## Dataset extract

────────────────────────────────────────

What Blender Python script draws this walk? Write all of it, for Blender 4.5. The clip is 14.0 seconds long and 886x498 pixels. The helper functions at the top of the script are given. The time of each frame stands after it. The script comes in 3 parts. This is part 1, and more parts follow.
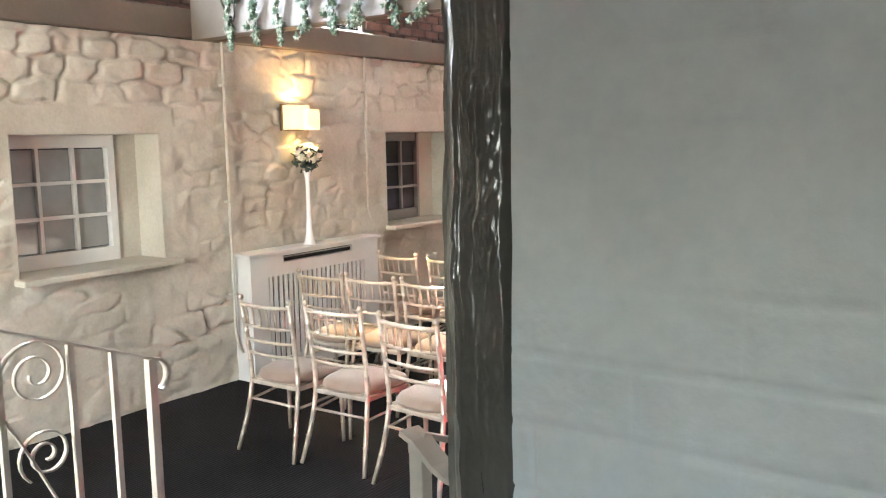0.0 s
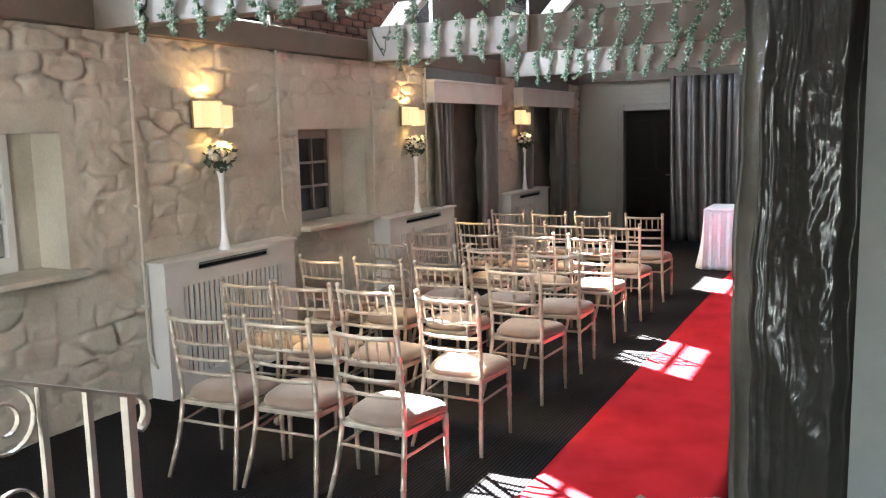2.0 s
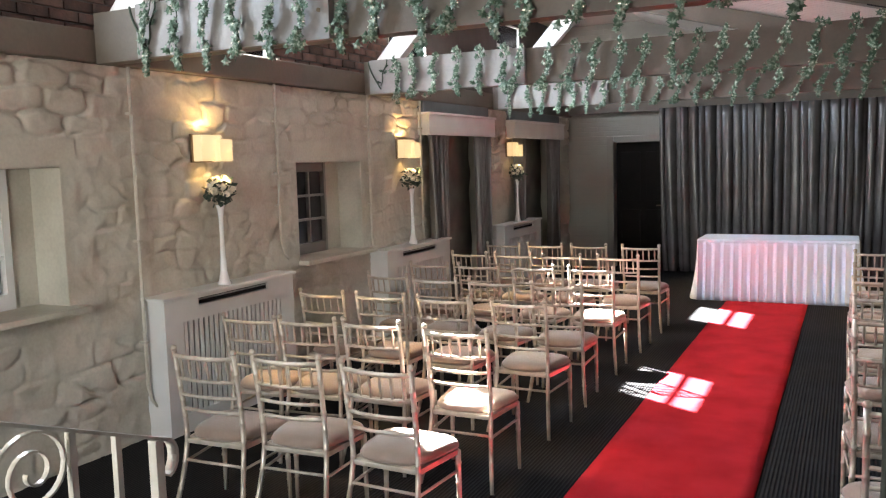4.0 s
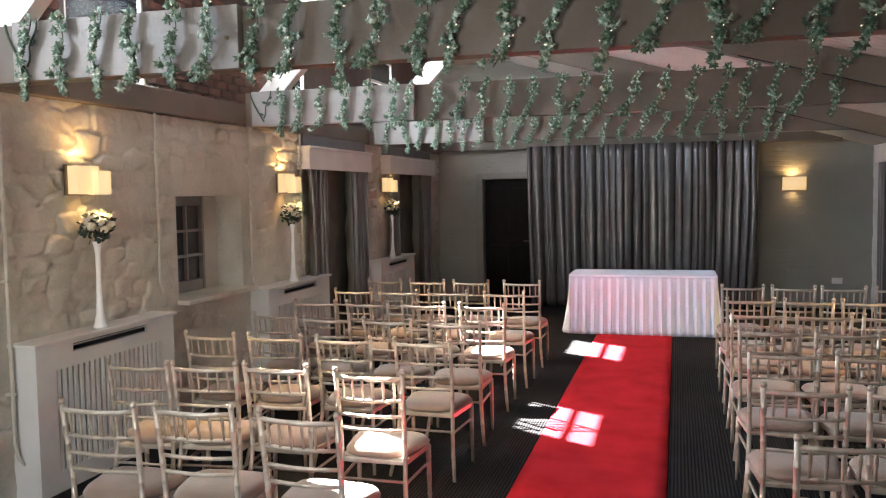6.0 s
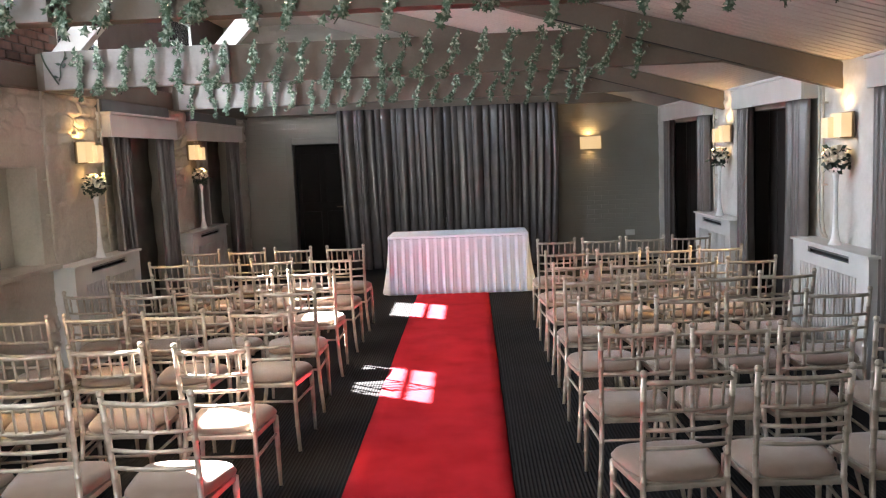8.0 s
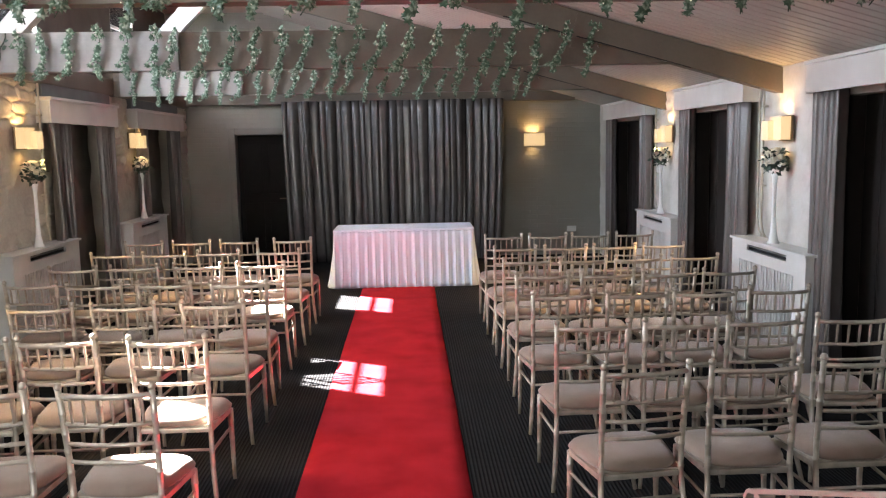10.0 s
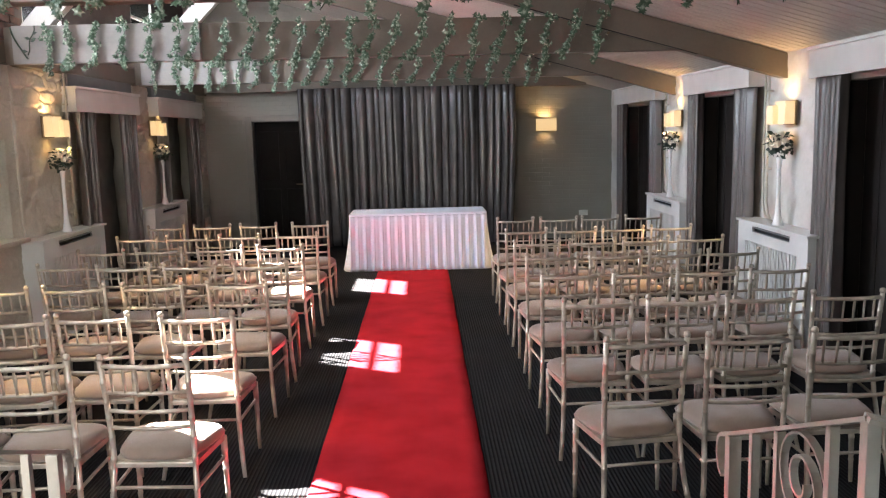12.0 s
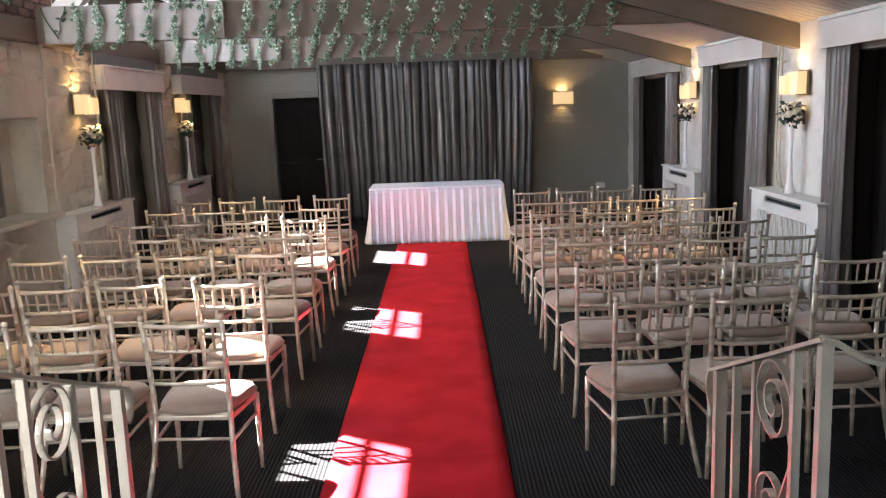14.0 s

────────────────────────────────────────

Copy out every line of the material above exactly, skipping the pictures.

What Blender Python script draws this walk? Write all of it, for Blender 4.5. The clip is 14.0 seconds long and 886x498 pixels. The helper functions at the top of the script are given. The time of each frame stands after it. The script comes in 3 parts. This is part 1, and more parts follow.
0.0 s
2.0 s
4.0 s
6.0 s
8.0 s
10.0 s
12.0 s
14.0 s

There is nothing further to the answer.